Duke Energy’s local transmission planning process, the Carolinas Transmission Planning Collaborative, also uses a local scenario-based transmission planning process, which should help unlock new areas for power generation. TVA has plans to develop a new “Integrated Transmission Plan” that pairs with its IRP. These individualized internal and local plans are certainly helpful and will be improvements over previous processes; however, they cannot replicate or replace true regional planning.
SERTP’s Q4 meeting drew strong participation, with more than 60 attendees online at peak and robust in-person engagement. The SERTP meeting also provided more information to stakeholders than what had been available in the past. Materials were posted ahead of the meeting, enabling stakeholders to develop questions and better prepare for the meeting itself. In fact, SERTP utilities have done a much better job now of setting out a clearer schedule for 2026, making it easier for stakeholders like SREA to plan for participating at meetings. These may seem like small wins, but they’re important for transparency and are greatly appreciated.

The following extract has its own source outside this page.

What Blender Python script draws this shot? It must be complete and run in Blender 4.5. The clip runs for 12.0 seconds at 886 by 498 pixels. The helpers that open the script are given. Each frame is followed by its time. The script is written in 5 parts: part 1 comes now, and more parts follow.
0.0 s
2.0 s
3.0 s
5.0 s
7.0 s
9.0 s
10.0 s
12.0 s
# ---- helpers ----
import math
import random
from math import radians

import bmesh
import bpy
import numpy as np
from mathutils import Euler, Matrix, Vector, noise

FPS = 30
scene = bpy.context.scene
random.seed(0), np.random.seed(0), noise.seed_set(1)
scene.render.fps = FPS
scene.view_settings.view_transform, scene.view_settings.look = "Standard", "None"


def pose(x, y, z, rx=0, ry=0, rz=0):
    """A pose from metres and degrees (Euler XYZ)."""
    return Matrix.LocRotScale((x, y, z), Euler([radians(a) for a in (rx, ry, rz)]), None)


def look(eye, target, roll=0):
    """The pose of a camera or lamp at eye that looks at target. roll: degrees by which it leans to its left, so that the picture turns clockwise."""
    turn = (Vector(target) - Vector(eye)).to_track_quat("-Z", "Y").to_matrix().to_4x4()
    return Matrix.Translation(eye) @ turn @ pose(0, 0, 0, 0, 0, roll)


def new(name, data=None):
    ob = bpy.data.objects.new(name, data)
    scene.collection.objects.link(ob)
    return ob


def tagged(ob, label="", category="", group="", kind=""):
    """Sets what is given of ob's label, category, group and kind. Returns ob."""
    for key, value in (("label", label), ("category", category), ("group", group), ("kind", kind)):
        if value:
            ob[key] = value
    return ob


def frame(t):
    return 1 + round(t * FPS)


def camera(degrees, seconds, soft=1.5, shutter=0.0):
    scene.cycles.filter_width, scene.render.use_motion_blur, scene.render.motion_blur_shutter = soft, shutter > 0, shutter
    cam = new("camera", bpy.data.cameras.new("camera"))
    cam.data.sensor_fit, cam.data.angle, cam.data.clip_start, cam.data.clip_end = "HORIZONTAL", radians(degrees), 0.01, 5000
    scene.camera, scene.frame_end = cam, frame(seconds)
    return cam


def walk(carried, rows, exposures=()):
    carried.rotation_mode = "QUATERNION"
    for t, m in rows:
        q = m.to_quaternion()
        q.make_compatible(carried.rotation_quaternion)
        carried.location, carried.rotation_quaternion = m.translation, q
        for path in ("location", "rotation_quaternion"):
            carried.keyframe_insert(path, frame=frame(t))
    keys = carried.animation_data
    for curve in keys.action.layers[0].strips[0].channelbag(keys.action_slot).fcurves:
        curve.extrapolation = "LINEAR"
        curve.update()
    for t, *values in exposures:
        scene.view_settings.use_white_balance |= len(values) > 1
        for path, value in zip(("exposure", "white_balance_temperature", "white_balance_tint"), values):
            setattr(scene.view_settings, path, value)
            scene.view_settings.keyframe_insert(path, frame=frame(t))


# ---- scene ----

Looking ahead, regulators, utilities, and stakeholders will need to navigate trade-offs between longer planning horizons and forecast uncertainty. The process should continue to leverage scenario-based planning, transparent governance, and stakeholder engagement to ensure that the plan remains adaptable while signaling where attention is warranted.
The Southeast faces a dynamic mix of drivers: data center demand, expanded solar and battery storage capacity, commitments to new natural gas generation, and supply chain delays for critical equipment. With generation coming online, transmission needs must be in place to ensure timely delivery and cost-effective operation across the grid. As we enter a new year, the message is clear: decision-makers should prioritize proactive long-range transmission planning before rising demand outruns the grid. The case is not merely aspirational; it is economic and practical.